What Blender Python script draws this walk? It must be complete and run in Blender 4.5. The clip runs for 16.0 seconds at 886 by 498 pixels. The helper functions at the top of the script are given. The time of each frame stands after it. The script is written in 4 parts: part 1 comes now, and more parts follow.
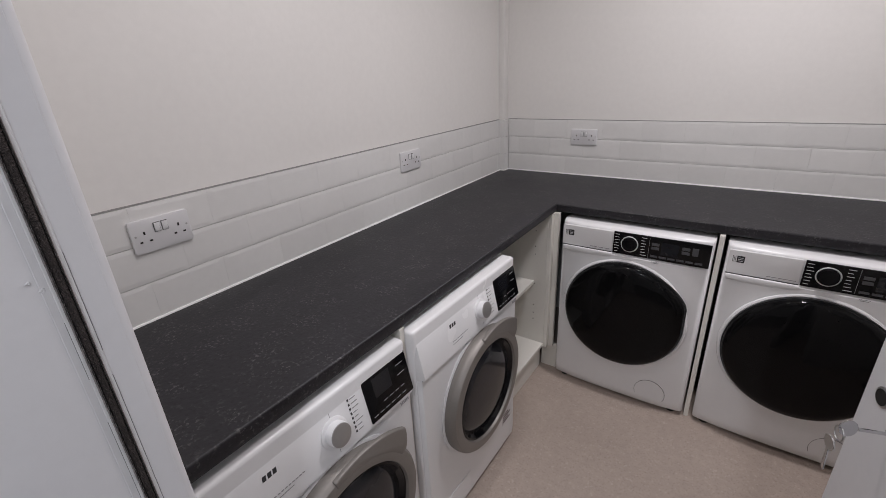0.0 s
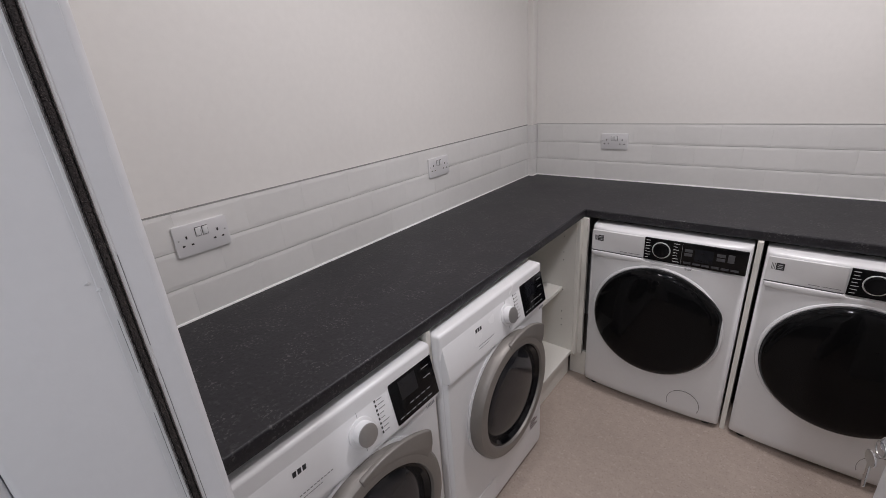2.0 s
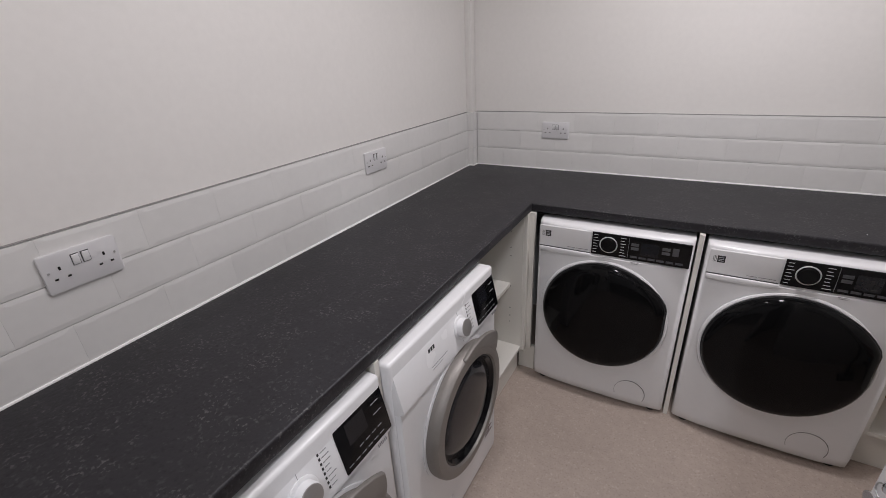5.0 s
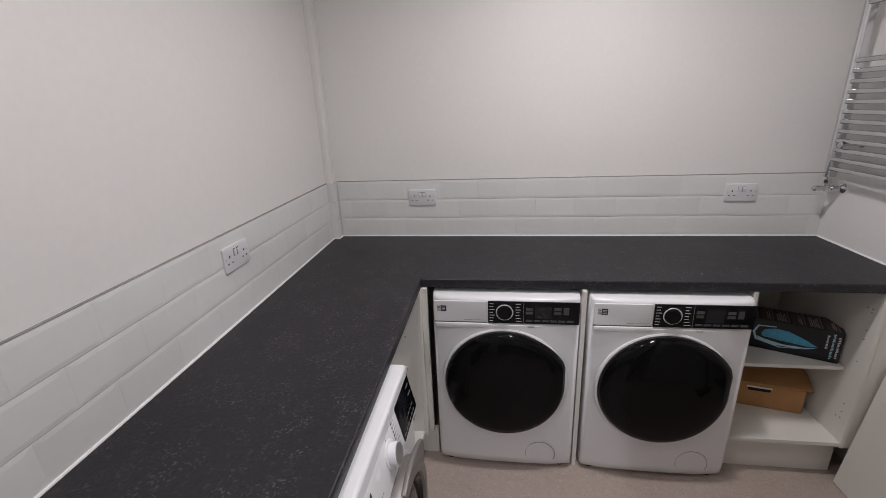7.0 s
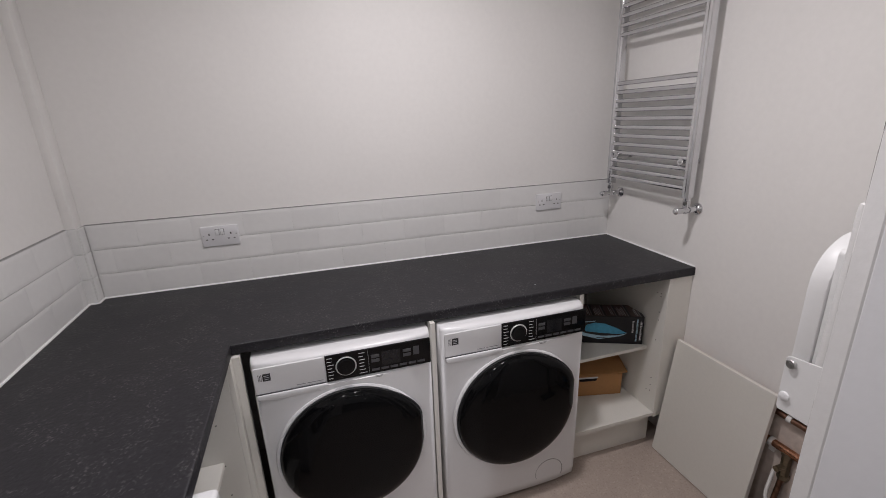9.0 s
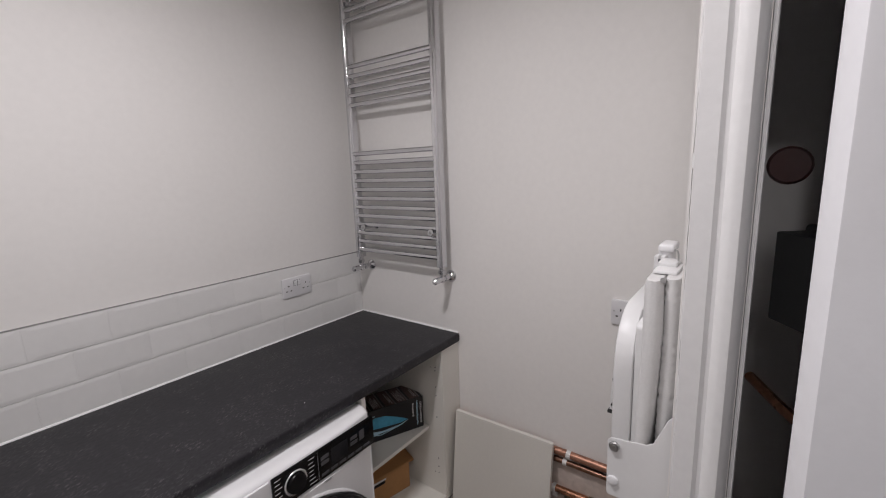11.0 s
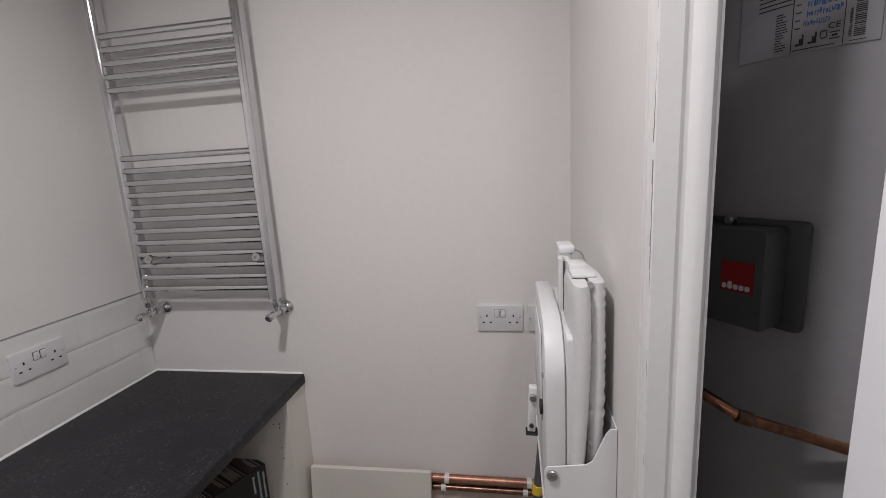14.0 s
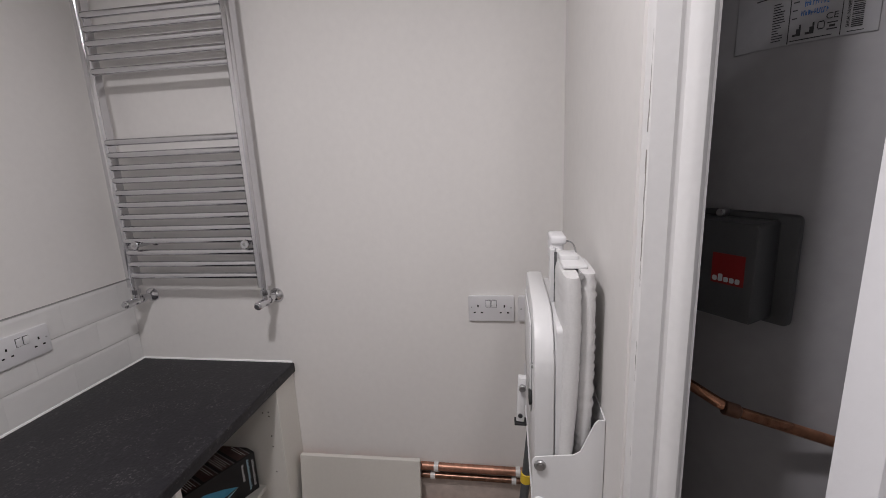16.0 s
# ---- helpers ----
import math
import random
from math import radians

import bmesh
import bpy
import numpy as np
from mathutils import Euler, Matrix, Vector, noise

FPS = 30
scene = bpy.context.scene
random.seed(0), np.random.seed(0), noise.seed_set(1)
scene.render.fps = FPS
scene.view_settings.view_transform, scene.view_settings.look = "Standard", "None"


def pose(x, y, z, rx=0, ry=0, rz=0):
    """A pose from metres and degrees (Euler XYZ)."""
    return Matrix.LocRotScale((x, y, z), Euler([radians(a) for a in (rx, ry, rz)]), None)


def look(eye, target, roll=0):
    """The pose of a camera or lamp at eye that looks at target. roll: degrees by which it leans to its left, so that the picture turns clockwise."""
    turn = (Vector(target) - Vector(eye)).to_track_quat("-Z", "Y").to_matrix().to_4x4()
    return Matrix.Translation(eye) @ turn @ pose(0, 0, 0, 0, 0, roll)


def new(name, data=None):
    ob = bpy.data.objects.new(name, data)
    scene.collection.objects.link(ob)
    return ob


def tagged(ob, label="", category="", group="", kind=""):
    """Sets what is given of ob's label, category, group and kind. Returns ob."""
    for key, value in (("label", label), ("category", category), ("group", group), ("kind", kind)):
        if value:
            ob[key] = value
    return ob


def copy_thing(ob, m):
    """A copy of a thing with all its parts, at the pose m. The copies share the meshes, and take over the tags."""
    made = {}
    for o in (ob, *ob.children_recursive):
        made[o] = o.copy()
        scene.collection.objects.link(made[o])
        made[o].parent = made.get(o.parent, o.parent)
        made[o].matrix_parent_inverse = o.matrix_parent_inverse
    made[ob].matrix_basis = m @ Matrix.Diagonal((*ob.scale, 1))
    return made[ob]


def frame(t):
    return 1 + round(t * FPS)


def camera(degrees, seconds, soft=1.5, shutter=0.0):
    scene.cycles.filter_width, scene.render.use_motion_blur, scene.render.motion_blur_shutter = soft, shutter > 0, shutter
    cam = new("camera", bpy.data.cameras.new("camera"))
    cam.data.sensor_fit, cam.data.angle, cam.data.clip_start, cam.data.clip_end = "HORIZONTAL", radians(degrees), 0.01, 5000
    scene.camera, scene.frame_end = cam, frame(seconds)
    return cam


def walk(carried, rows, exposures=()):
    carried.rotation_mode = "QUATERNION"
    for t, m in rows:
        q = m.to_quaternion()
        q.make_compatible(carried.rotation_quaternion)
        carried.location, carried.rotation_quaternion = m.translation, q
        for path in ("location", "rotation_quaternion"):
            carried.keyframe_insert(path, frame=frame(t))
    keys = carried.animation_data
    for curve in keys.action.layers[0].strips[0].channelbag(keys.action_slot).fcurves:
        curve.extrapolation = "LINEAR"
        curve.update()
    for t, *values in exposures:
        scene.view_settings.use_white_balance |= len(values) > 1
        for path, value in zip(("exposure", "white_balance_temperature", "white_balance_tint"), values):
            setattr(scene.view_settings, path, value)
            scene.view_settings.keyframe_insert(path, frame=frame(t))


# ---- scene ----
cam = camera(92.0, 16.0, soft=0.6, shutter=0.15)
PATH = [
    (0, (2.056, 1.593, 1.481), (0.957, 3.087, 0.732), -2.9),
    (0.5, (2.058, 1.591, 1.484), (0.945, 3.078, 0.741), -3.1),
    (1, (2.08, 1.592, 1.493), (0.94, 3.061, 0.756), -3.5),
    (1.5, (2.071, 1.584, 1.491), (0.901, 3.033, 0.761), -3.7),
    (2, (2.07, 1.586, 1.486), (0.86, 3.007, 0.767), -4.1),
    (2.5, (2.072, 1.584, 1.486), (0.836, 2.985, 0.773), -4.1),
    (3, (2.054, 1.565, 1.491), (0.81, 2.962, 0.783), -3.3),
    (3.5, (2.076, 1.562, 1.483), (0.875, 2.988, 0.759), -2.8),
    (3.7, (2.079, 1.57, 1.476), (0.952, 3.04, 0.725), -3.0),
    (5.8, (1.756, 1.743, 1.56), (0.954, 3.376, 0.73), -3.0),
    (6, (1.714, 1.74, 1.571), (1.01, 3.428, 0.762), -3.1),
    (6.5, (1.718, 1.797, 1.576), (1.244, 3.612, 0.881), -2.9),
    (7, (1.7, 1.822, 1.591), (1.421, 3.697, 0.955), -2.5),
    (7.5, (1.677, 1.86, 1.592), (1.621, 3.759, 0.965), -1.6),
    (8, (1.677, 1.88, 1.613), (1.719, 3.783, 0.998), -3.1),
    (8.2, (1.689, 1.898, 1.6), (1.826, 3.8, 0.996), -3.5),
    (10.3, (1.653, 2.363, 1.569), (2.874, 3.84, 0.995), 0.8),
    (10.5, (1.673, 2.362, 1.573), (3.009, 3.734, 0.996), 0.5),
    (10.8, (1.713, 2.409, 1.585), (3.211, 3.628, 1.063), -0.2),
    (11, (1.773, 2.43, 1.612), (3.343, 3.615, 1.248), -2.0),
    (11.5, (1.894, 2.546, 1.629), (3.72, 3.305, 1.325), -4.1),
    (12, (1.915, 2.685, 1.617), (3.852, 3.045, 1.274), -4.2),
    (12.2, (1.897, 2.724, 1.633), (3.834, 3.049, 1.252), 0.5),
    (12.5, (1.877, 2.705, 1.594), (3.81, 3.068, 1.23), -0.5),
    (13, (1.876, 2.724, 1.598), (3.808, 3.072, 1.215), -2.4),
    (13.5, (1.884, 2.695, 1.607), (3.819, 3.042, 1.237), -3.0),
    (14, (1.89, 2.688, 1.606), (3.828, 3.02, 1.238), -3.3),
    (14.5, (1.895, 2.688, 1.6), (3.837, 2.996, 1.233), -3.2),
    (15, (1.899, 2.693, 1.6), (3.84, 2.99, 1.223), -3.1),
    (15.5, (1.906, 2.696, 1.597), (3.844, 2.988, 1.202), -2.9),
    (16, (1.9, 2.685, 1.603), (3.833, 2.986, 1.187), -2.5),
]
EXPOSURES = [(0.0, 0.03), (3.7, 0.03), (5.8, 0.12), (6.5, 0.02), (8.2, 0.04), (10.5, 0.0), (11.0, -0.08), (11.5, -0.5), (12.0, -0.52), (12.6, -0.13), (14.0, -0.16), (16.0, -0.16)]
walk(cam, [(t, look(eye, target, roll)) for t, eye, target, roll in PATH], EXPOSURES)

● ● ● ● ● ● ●

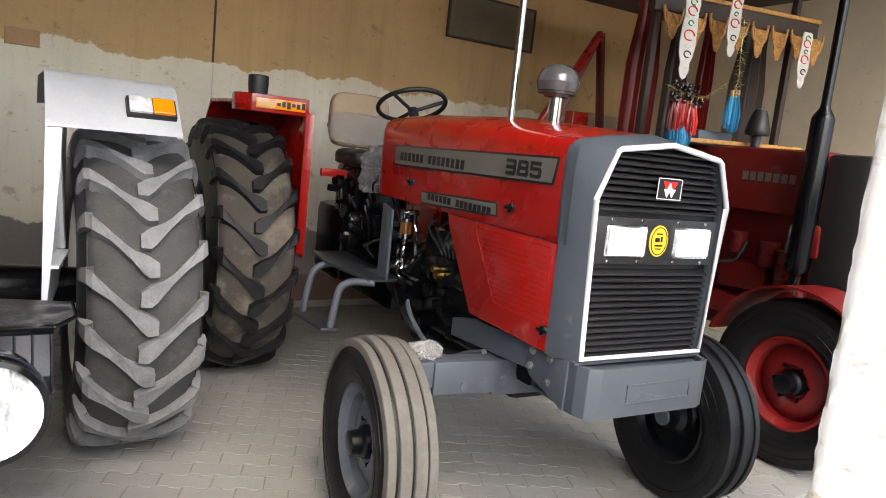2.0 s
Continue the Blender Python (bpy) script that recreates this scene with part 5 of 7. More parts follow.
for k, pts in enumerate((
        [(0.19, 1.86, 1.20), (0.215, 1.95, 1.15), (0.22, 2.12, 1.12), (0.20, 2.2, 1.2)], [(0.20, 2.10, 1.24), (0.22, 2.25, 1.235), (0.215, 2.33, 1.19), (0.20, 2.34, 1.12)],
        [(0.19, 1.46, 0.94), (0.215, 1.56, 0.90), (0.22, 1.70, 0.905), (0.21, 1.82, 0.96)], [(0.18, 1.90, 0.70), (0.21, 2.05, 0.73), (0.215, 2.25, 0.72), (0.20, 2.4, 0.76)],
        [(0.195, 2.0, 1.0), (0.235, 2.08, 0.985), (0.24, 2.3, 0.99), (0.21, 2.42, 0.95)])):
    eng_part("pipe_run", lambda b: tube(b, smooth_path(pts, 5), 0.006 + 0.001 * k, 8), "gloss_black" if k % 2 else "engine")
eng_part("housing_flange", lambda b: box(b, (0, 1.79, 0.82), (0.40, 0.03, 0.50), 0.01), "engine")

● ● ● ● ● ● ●

*AIM*
Give the exact lines, and only those, from the line containing "for t, *values" through the line containing "scene.view_settings.keyframe_insert(path, frame=frame(t))" in the entries above.

*SOLUTION BELOW*
    for t, *values in exposures:
        scene.view_settings.use_white_balance |= len(values) > 1
        for path, value in zip(("exposure", "white_balance_temperature", "white_balance_tint"), values):
            setattr(scene.view_settings, path, value)
            scene.view_settings.keyframe_insert(path, frame=frame(t))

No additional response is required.